WRITTEN EXERCISE:
Find the word "shutter" in the material below and gather every line that contains it.
:: DATA SUPPLIED ::
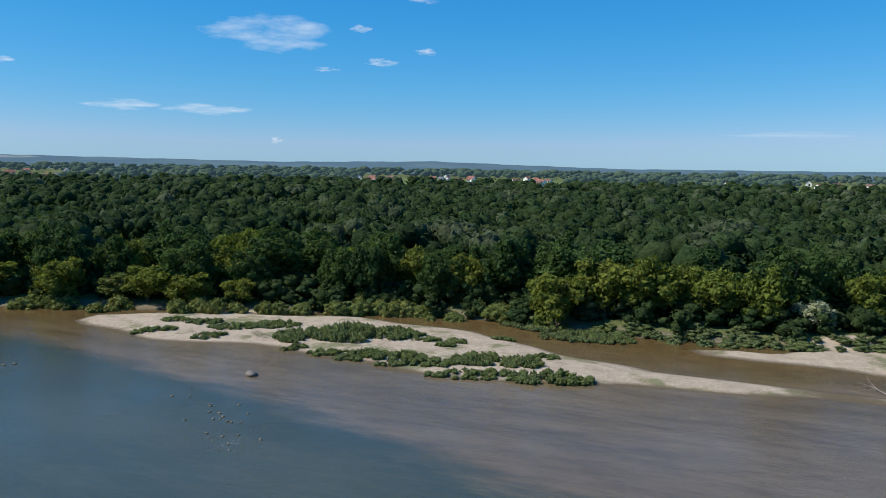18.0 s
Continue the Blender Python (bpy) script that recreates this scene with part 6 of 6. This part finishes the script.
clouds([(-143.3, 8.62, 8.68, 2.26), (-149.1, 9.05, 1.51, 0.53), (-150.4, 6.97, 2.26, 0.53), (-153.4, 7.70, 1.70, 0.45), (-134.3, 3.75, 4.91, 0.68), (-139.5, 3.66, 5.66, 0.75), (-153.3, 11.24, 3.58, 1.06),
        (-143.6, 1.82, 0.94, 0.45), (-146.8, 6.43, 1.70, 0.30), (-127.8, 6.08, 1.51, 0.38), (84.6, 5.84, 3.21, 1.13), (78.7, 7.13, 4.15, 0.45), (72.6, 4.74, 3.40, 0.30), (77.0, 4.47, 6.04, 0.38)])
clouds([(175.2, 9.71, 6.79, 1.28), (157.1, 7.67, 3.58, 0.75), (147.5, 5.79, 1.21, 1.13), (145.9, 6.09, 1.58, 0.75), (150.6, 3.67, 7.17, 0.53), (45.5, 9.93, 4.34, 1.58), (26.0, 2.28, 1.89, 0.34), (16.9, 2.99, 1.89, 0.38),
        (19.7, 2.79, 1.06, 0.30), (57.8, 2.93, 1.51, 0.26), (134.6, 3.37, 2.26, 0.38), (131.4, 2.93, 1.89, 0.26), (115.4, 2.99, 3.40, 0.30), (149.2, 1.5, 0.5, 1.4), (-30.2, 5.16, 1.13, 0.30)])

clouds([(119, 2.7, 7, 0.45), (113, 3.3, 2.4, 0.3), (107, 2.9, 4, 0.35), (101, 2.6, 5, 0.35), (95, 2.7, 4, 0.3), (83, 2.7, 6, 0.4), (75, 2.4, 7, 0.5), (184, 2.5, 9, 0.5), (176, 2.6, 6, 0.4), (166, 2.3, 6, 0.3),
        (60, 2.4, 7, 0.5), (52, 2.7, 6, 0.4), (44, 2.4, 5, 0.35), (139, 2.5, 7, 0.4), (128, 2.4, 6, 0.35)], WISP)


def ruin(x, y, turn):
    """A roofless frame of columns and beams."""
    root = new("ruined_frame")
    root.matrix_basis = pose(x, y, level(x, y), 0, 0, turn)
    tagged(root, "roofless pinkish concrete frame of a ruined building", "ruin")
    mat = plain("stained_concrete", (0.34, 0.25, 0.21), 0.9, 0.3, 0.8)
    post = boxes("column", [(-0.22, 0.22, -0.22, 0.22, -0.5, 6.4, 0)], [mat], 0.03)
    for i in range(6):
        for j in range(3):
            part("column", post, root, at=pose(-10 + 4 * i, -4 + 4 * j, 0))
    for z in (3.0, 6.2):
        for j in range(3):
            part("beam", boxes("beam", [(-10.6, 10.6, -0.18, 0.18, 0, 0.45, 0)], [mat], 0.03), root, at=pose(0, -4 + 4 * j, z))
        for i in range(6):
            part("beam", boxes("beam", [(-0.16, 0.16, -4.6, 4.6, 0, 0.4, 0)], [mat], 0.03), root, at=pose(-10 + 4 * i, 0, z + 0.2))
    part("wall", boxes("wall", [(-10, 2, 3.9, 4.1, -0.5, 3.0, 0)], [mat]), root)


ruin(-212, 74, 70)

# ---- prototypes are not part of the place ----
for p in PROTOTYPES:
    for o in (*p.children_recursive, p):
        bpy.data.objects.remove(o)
:::
:: DATA SUPPLIED ::
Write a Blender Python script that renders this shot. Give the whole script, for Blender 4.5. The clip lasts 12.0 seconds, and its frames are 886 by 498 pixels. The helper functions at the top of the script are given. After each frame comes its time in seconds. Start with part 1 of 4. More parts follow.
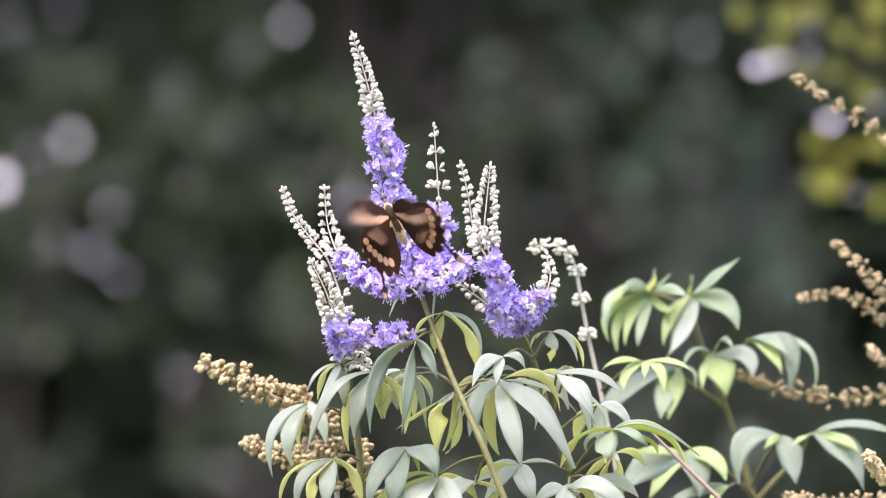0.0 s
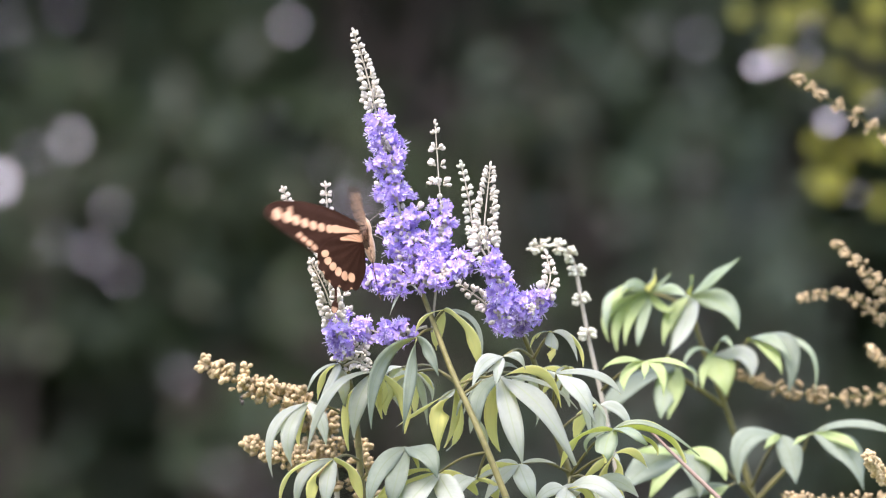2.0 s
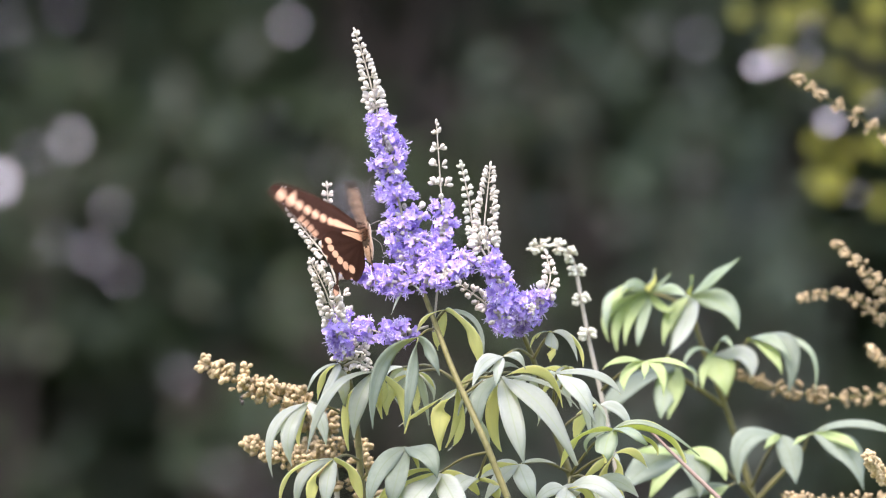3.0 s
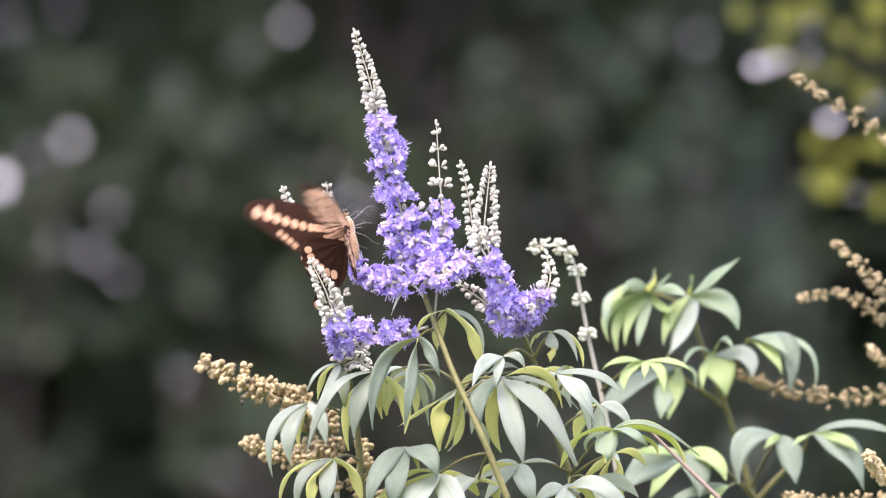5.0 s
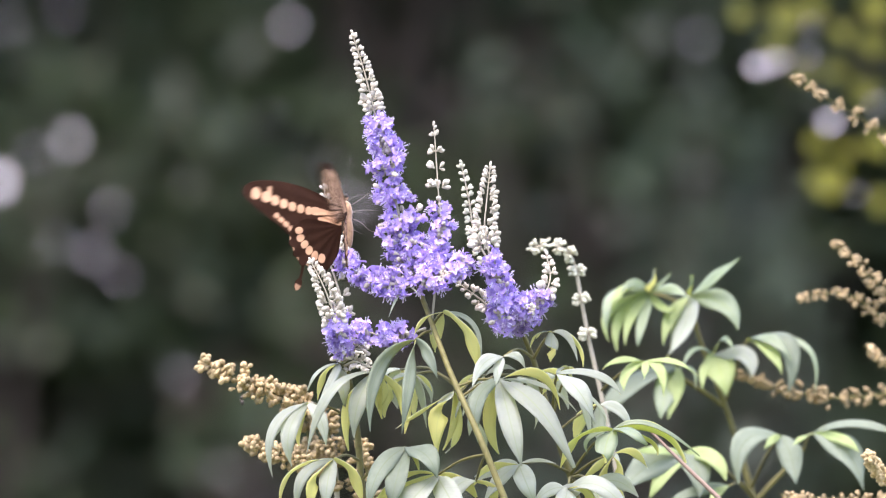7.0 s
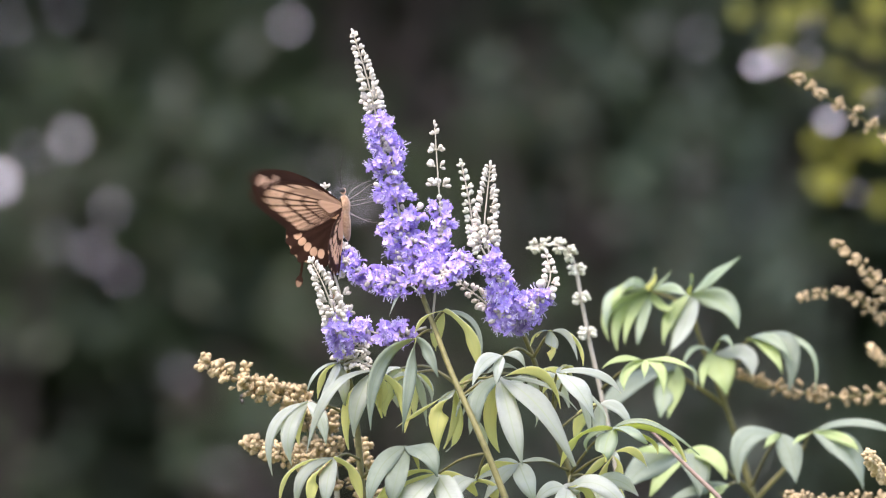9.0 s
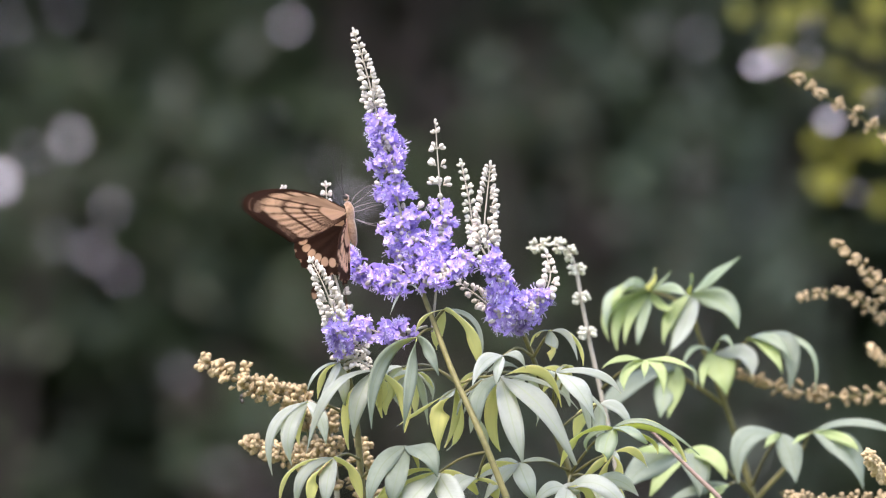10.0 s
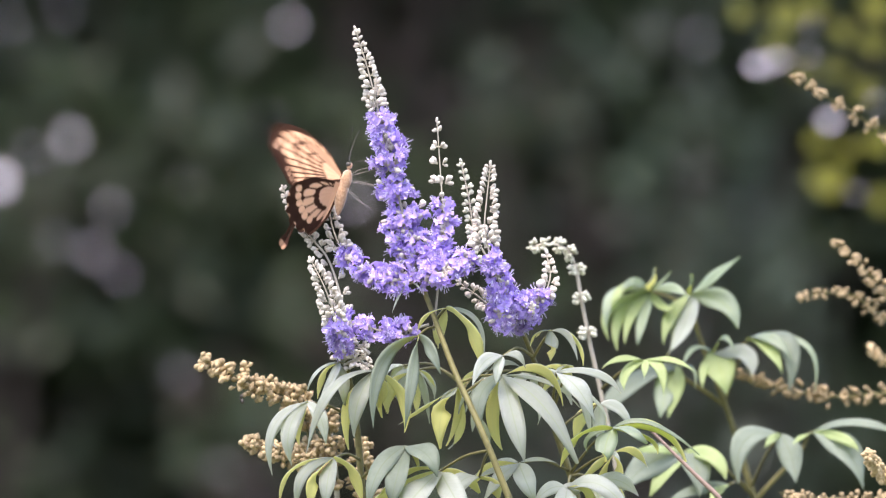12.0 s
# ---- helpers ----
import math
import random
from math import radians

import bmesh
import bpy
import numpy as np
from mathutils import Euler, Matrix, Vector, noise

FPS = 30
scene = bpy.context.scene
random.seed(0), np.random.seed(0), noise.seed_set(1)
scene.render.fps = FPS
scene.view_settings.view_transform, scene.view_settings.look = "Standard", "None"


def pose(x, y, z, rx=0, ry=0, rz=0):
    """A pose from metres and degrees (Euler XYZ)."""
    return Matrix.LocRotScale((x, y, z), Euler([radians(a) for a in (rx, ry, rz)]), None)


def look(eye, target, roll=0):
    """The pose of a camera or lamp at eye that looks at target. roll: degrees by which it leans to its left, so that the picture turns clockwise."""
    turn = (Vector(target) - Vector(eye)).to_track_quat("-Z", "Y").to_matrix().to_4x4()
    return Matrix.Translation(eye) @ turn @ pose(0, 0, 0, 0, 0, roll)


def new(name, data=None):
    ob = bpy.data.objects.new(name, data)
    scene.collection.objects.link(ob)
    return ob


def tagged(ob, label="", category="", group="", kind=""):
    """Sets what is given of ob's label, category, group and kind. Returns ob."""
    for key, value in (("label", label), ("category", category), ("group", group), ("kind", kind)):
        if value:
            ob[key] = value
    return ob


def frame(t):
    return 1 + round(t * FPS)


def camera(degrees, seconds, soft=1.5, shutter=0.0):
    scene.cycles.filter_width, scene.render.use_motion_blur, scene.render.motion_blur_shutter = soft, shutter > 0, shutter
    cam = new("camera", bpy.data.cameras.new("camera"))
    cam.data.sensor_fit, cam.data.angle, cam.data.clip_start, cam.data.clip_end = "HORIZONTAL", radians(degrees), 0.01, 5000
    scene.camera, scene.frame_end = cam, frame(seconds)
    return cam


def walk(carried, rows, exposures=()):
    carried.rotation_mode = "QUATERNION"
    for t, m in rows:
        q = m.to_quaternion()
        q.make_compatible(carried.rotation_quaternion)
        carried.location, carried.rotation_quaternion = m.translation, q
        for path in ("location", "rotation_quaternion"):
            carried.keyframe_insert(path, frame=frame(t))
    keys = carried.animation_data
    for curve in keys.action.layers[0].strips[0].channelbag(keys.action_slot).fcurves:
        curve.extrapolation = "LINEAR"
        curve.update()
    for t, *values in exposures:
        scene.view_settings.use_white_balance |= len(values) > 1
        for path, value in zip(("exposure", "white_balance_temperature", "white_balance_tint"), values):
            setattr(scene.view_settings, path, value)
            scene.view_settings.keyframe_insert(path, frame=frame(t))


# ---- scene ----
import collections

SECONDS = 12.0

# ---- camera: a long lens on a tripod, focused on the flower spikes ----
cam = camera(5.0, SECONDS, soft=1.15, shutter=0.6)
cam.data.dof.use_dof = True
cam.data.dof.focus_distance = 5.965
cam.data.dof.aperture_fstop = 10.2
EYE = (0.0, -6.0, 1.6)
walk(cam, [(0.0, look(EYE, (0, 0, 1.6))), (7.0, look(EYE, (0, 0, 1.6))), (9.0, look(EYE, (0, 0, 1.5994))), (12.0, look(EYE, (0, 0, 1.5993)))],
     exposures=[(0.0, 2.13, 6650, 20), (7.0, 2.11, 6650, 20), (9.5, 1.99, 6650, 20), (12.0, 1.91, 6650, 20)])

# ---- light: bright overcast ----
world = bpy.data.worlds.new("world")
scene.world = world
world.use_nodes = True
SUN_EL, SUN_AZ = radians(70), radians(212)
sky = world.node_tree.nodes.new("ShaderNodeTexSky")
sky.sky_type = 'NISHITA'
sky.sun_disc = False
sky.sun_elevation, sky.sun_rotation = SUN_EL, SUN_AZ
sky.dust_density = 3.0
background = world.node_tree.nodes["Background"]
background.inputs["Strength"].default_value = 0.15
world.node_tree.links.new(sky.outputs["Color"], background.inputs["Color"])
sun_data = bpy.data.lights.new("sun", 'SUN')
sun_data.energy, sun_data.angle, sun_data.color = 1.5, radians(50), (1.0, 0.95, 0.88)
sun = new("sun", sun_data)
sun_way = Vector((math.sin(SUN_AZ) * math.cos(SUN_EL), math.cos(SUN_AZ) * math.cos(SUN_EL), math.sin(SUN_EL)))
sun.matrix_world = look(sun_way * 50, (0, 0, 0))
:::
:: DATA SUPPLIED ::
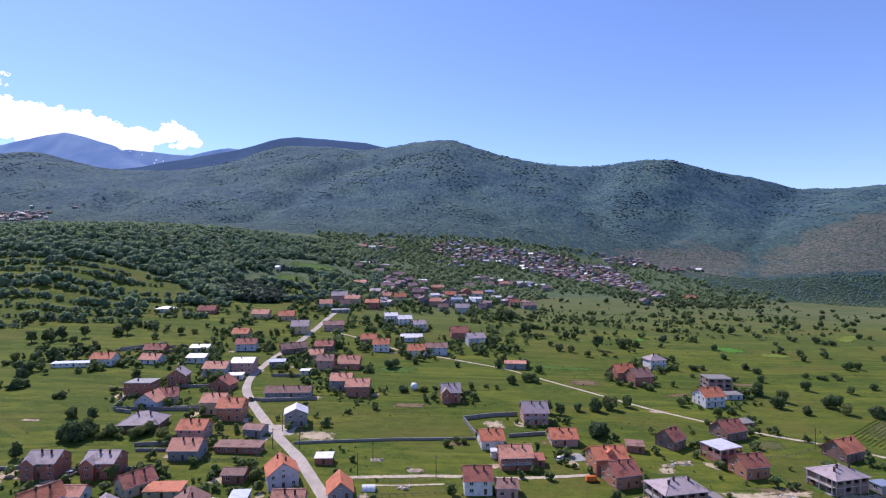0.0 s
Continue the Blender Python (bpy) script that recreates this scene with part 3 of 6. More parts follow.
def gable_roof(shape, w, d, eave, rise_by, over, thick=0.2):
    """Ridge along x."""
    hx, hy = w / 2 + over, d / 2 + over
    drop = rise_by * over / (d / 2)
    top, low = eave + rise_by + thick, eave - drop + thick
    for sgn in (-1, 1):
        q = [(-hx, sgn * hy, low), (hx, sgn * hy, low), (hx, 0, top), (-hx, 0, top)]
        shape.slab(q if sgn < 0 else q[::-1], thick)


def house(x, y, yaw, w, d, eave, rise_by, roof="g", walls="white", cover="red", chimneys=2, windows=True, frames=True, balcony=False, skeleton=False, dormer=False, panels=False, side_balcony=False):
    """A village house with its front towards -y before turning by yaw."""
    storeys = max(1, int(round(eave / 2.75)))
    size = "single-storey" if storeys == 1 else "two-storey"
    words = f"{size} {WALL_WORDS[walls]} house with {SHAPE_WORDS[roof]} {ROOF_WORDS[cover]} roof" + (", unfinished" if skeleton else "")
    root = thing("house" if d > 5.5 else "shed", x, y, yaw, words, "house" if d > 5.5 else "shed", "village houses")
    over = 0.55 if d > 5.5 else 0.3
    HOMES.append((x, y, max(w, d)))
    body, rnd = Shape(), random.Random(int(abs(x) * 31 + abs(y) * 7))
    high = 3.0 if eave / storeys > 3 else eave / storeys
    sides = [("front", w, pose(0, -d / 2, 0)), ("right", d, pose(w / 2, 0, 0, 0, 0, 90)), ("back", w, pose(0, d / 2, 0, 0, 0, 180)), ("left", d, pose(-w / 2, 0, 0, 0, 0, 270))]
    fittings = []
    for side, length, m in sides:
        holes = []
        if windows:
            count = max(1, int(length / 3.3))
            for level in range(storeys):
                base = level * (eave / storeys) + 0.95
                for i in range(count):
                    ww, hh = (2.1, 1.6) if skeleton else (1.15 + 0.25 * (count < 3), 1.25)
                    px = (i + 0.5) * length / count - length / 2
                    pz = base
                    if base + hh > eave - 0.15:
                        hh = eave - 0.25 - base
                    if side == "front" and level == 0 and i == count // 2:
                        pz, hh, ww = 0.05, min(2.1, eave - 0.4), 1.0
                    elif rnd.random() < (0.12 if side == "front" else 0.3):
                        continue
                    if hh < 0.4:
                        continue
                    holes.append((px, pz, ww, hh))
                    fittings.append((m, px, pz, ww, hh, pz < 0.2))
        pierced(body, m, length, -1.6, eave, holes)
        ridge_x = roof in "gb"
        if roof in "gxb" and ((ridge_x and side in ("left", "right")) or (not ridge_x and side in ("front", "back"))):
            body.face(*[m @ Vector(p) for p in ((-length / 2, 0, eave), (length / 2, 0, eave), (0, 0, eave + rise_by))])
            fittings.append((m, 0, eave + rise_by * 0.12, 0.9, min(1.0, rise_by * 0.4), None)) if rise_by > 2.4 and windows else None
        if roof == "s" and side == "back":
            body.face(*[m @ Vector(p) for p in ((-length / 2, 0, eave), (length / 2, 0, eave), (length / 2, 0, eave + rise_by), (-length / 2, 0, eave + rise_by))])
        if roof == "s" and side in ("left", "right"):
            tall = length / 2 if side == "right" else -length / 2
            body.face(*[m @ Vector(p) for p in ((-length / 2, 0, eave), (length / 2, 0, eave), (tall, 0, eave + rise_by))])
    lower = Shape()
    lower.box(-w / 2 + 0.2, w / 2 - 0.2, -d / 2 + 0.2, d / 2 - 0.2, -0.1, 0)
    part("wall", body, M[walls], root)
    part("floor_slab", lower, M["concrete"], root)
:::
RESULT OF THE TASK:
def camera(degrees, seconds, soft=1.5, shutter=0.0):
    scene.cycles.filter_width, scene.render.use_motion_blur, scene.render.motion_blur_shutter = soft, shutter > 0, shutter
cam = camera(5.0, SECONDS, soft=1.15, shutter=0.6)